◆ TASK TO COMPLETE
Transcribe every line, keeping it exact.

◆ LISTED RECORDS
● ● ● ●

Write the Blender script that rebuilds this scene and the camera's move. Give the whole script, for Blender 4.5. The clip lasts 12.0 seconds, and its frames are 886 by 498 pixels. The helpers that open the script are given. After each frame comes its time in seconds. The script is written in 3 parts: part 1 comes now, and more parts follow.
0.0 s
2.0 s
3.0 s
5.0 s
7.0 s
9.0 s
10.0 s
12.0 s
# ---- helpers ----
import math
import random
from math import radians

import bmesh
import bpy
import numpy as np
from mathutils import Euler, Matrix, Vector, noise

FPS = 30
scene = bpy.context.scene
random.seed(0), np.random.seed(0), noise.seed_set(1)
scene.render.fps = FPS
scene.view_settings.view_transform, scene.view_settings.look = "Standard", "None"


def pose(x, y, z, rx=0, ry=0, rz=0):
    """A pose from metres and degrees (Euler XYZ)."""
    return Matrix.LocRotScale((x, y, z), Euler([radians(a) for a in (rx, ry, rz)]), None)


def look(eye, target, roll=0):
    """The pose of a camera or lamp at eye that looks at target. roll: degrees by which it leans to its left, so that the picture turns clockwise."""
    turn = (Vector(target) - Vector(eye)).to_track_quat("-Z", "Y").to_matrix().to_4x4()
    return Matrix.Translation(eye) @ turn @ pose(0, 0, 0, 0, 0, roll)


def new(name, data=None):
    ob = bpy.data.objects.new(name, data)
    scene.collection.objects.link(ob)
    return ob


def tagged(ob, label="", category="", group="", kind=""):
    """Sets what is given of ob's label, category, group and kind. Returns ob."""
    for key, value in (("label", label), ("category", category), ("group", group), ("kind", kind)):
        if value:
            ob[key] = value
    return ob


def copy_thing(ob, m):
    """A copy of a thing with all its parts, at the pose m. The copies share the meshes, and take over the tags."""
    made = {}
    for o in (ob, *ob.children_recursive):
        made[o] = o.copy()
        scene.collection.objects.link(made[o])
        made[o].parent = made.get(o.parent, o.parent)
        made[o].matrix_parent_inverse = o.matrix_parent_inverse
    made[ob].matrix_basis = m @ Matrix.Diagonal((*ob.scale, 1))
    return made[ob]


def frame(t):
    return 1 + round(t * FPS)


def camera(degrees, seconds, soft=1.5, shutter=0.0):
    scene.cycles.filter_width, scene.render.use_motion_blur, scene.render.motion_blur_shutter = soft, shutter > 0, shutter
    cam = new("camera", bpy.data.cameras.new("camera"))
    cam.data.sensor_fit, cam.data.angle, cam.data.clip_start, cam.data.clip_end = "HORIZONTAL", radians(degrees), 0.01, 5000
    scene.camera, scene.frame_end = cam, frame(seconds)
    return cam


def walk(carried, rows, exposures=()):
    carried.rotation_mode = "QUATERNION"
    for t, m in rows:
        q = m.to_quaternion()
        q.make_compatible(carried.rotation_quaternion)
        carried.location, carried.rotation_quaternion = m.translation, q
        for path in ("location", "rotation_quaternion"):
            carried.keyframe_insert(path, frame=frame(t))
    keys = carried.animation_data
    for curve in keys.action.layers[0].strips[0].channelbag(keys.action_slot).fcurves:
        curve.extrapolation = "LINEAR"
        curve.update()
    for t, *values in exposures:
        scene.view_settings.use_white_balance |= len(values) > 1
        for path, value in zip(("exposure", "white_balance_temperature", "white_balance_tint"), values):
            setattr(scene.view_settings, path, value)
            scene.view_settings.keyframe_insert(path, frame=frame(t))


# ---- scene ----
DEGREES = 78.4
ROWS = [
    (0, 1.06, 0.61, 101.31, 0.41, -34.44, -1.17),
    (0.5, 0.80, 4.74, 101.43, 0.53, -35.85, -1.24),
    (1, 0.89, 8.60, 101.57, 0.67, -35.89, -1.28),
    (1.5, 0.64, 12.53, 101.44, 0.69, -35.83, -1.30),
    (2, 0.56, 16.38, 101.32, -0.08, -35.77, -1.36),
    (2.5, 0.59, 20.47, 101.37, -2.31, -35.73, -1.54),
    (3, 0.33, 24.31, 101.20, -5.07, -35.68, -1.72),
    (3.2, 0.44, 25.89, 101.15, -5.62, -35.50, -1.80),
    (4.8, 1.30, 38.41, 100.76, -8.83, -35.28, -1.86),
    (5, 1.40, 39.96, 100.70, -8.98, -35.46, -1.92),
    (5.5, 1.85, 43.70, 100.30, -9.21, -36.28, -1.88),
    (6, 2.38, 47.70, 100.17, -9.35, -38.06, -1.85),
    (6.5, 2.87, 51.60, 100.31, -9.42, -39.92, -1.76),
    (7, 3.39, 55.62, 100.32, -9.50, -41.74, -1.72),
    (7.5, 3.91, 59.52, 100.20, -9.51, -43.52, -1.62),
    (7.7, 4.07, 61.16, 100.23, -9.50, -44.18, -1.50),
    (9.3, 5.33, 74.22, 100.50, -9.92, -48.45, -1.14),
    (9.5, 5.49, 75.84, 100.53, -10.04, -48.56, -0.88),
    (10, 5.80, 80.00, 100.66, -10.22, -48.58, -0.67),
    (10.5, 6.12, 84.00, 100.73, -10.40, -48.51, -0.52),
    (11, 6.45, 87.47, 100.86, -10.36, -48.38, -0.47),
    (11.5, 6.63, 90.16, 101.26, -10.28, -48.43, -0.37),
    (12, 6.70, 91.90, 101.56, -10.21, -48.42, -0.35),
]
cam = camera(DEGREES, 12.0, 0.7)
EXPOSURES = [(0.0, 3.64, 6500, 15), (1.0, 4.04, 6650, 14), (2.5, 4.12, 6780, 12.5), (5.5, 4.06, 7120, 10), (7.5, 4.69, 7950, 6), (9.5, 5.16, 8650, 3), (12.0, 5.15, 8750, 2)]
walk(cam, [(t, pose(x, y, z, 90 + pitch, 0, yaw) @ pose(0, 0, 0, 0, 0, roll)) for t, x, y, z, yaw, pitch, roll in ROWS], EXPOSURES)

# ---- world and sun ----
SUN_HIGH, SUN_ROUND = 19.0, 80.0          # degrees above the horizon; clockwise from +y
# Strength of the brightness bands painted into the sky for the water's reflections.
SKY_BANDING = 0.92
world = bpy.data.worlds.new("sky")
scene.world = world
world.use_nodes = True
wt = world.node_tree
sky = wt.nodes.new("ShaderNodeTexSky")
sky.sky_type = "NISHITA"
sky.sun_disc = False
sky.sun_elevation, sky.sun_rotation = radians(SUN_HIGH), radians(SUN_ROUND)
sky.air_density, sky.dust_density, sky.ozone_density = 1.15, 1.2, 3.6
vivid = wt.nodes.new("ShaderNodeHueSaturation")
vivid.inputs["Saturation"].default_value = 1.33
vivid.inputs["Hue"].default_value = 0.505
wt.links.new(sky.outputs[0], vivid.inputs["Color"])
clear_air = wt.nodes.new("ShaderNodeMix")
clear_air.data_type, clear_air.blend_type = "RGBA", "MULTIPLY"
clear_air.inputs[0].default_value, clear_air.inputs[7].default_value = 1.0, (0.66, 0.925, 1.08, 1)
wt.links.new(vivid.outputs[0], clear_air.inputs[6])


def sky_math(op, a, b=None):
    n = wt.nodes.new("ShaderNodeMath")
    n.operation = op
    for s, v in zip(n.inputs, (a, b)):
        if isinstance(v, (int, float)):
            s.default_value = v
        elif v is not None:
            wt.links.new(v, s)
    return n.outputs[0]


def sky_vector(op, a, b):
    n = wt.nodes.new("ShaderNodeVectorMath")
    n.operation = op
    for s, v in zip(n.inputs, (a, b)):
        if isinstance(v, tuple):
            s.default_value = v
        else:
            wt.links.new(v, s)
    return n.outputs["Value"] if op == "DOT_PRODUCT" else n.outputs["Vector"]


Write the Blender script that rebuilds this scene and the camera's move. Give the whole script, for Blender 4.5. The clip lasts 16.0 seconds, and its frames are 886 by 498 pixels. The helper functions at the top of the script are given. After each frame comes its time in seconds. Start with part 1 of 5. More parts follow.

● ● ● ●

◆ EXERCISE OUTPUT
Write the Blender script that rebuilds this scene and the camera's move. Give the whole script, for Blender 4.5. The clip lasts 12.0 seconds, and its frames are 886 by 498 pixels. The helpers that open the script are given. After each frame comes its time in seconds. The script is written in 3 parts: part 1 comes now, and more parts follow.
0.0 s
2.0 s
3.0 s
5.0 s
7.0 s
9.0 s
10.0 s
12.0 s
# ---- helpers ----
import math
import random
from math import radians

import bmesh
import bpy
import numpy as np
from mathutils import Euler, Matrix, Vector, noise

FPS = 30
scene = bpy.context.scene
random.seed(0), np.random.seed(0), noise.seed_set(1)
scene.render.fps = FPS
scene.view_settings.view_transform, scene.view_settings.look = "Standard", "None"


def pose(x, y, z, rx=0, ry=0, rz=0):
    """A pose from metres and degrees (Euler XYZ)."""
    return Matrix.LocRotScale((x, y, z), Euler([radians(a) for a in (rx, ry, rz)]), None)


def look(eye, target, roll=0):
    """The pose of a camera or lamp at eye that looks at target. roll: degrees by which it leans to its left, so that the picture turns clockwise."""
    turn = (Vector(target) - Vector(eye)).to_track_quat("-Z", "Y").to_matrix().to_4x4()
    return Matrix.Translation(eye) @ turn @ pose(0, 0, 0, 0, 0, roll)


def new(name, data=None):
    ob = bpy.data.objects.new(name, data)
    scene.collection.objects.link(ob)
    return ob


def tagged(ob, label="", category="", group="", kind=""):
    """Sets what is given of ob's label, category, group and kind. Returns ob."""
    for key, value in (("label", label), ("category", category), ("group", group), ("kind", kind)):
        if value:
            ob[key] = value
    return ob


def copy_thing(ob, m):
    """A copy of a thing with all its parts, at the pose m. The copies share the meshes, and take over the tags."""
    made = {}
    for o in (ob, *ob.children_recursive):
        made[o] = o.copy()
        scene.collection.objects.link(made[o])
        made[o].parent = made.get(o.parent, o.parent)
        made[o].matrix_parent_inverse = o.matrix_parent_inverse
    made[ob].matrix_basis = m @ Matrix.Diagonal((*ob.scale, 1))
    return made[ob]


def frame(t):
    return 1 + round(t * FPS)


def camera(degrees, seconds, soft=1.5, shutter=0.0):
    scene.cycles.filter_width, scene.render.use_motion_blur, scene.render.motion_blur_shutter = soft, shutter > 0, shutter
    cam = new("camera", bpy.data.cameras.new("camera"))
    cam.data.sensor_fit, cam.data.angle, cam.data.clip_start, cam.data.clip_end = "HORIZONTAL", radians(degrees), 0.01, 5000
    scene.camera, scene.frame_end = cam, frame(seconds)
    return cam


def walk(carried, rows, exposures=()):
    carried.rotation_mode = "QUATERNION"
    for t, m in rows:
        q = m.to_quaternion()
        q.make_compatible(carried.rotation_quaternion)
        carried.location, carried.rotation_quaternion = m.translation, q
        for path in ("location", "rotation_quaternion"):
            carried.keyframe_insert(path, frame=frame(t))
    keys = carried.animation_data
    for curve in keys.action.layers[0].strips[0].channelbag(keys.action_slot).fcurves:
        curve.extrapolation = "LINEAR"
        curve.update()
    for t, *values in exposures:
        scene.view_settings.use_white_balance |= len(values) > 1
        for path, value in zip(("exposure", "white_balance_temperature", "white_balance_tint"), values):
            setattr(scene.view_settings, path, value)
            scene.view_settings.keyframe_insert(path, frame=frame(t))


# ---- scene ----
DEGREES = 78.4
ROWS = [
    (0, 1.06, 0.61, 101.31, 0.41, -34.44, -1.17),
    (0.5, 0.80, 4.74, 101.43, 0.53, -35.85, -1.24),
    (1, 0.89, 8.60, 101.57, 0.67, -35.89, -1.28),
    (1.5, 0.64, 12.53, 101.44, 0.69, -35.83, -1.30),
    (2, 0.56, 16.38, 101.32, -0.08, -35.77, -1.36),
    (2.5, 0.59, 20.47, 101.37, -2.31, -35.73, -1.54),
    (3, 0.33, 24.31, 101.20, -5.07, -35.68, -1.72),
    (3.2, 0.44, 25.89, 101.15, -5.62, -35.50, -1.80),
    (4.8, 1.30, 38.41, 100.76, -8.83, -35.28, -1.86),
    (5, 1.40, 39.96, 100.70, -8.98, -35.46, -1.92),
    (5.5, 1.85, 43.70, 100.30, -9.21, -36.28, -1.88),
    (6, 2.38, 47.70, 100.17, -9.35, -38.06, -1.85),
    (6.5, 2.87, 51.60, 100.31, -9.42, -39.92, -1.76),
    (7, 3.39, 55.62, 100.32, -9.50, -41.74, -1.72),
    (7.5, 3.91, 59.52, 100.20, -9.51, -43.52, -1.62),
    (7.7, 4.07, 61.16, 100.23, -9.50, -44.18, -1.50),
    (9.3, 5.33, 74.22, 100.50, -9.92, -48.45, -1.14),
    (9.5, 5.49, 75.84, 100.53, -10.04, -48.56, -0.88),
    (10, 5.80, 80.00, 100.66, -10.22, -48.58, -0.67),
    (10.5, 6.12, 84.00, 100.73, -10.40, -48.51, -0.52),
    (11, 6.45, 87.47, 100.86, -10.36, -48.38, -0.47),
    (11.5, 6.63, 90.16, 101.26, -10.28, -48.43, -0.37),
    (12, 6.70, 91.90, 101.56, -10.21, -48.42, -0.35),
]
cam = camera(DEGREES, 12.0, 0.7)
EXPOSURES = [(0.0, 3.64, 6500, 15), (1.0, 4.04, 6650, 14), (2.5, 4.12, 6780, 12.5), (5.5, 4.06, 7120, 10), (7.5, 4.69, 7950, 6), (9.5, 5.16, 8650, 3), (12.0, 5.15, 8750, 2)]
walk(cam, [(t, pose(x, y, z, 90 + pitch, 0, yaw) @ pose(0, 0, 0, 0, 0, roll)) for t, x, y, z, yaw, pitch, roll in ROWS], EXPOSURES)

# ---- world and sun ----
SUN_HIGH, SUN_ROUND = 19.0, 80.0          # degrees above the horizon; clockwise from +y
# Strength of the brightness bands painted into the sky for the water's reflections.
SKY_BANDING = 0.92
world = bpy.data.worlds.new("sky")
scene.world = world
world.use_nodes = True
wt = world.node_tree
sky = wt.nodes.new("ShaderNodeTexSky")
sky.sky_type = "NISHITA"
sky.sun_disc = False
sky.sun_elevation, sky.sun_rotation = radians(SUN_HIGH), radians(SUN_ROUND)
sky.air_density, sky.dust_density, sky.ozone_density = 1.15, 1.2, 3.6
vivid = wt.nodes.new("ShaderNodeHueSaturation")
vivid.inputs["Saturation"].default_value = 1.33
vivid.inputs["Hue"].default_value = 0.505
wt.links.new(sky.outputs[0], vivid.inputs["Color"])
clear_air = wt.nodes.new("ShaderNodeMix")
clear_air.data_type, clear_air.blend_type = "RGBA", "MULTIPLY"
clear_air.inputs[0].default_value, clear_air.inputs[7].default_value = 1.0, (0.66, 0.925, 1.08, 1)
wt.links.new(vivid.outputs[0], clear_air.inputs[6])


def sky_math(op, a, b=None):
    n = wt.nodes.new("ShaderNodeMath")
    n.operation = op
    for s, v in zip(n.inputs, (a, b)):
        if isinstance(v, (int, float)):
            s.default_value = v
        elif v is not None:
            wt.links.new(v, s)
    return n.outputs[0]


def sky_vector(op, a, b):
    n = wt.nodes.new("ShaderNodeVectorMath")
    n.operation = op
    for s, v in zip(n.inputs, (a, b)):
        if isinstance(v, tuple):
            s.default_value = v
        else:
            wt.links.new(v, s)
    return n.outputs["Value"] if op == "DOT_PRODUCT" else n.outputs["Vector"]


Write the Blender script that rebuilds this scene and the camera's move. Give the whole script, for Blender 4.5. The clip lasts 16.0 seconds, and its frames are 886 by 498 pixels. The helper functions at the top of the script are given. After each frame comes its time in seconds. Start with part 1 of 5. More parts follow.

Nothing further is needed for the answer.